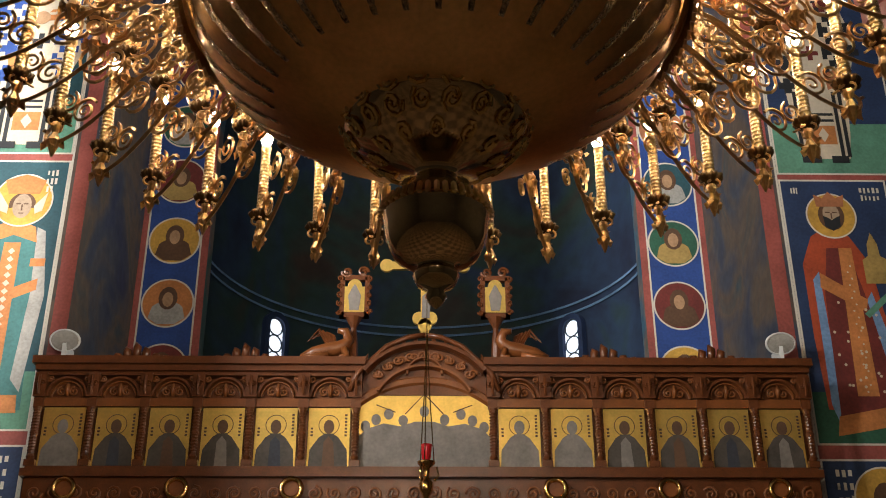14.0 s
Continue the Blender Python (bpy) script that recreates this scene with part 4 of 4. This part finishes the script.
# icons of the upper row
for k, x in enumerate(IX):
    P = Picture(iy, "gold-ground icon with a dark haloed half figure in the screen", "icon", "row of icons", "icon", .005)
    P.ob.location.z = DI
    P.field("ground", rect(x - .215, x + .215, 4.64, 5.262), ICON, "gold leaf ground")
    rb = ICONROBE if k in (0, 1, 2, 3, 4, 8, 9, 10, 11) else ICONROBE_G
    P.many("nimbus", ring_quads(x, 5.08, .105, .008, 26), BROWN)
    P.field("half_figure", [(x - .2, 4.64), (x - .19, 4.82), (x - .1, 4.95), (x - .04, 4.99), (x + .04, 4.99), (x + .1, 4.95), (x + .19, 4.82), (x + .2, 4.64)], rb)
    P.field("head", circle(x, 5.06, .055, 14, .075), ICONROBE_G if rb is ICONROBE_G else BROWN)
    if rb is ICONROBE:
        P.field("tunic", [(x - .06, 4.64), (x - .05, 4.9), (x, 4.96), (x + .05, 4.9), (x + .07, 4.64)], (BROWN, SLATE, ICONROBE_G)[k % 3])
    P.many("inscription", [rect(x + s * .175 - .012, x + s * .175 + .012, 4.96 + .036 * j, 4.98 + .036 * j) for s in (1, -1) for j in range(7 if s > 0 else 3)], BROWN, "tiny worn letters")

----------

__Set task__
Restate the entire listing word for word, excluding pictures.

__Solution for this problem__
14.0 s
Continue the Blender Python (bpy) script that recreates this scene with part 4 of 4. This part finishes the script.
# icons of the upper row
for k, x in enumerate(IX):
    P = Picture(iy, "gold-ground icon with a dark haloed half figure in the screen", "icon", "row of icons", "icon", .005)
    P.ob.location.z = DI
    P.field("ground", rect(x - .215, x + .215, 4.64, 5.262), ICON, "gold leaf ground")
    rb = ICONROBE if k in (0, 1, 2, 3, 4, 8, 9, 10, 11) else ICONROBE_G
    P.many("nimbus", ring_quads(x, 5.08, .105, .008, 26), BROWN)
    P.field("half_figure", [(x - .2, 4.64), (x - .19, 4.82), (x - .1, 4.95), (x - .04, 4.99), (x + .04, 4.99), (x + .1, 4.95), (x + .19, 4.82), (x + .2, 4.64)], rb)
    P.field("head", circle(x, 5.06, .055, 14, .075), ICONROBE_G if rb is ICONROBE_G else BROWN)
    if rb is ICONROBE:
        P.field("tunic", [(x - .06, 4.64), (x - .05, 4.9), (x, 4.96), (x + .05, 4.9), (x + .07, 4.64)], (BROWN, SLATE, ICONROBE_G)[k % 3])
    P.many("inscription", [rect(x + s * .175 - .012, x + s * .175 + .012, 4.96 + .036 * j, 4.98 + .036 * j) for s in (1, -1) for j in range(7 if s > 0 else 3)], BROWN, "tiny worn letters")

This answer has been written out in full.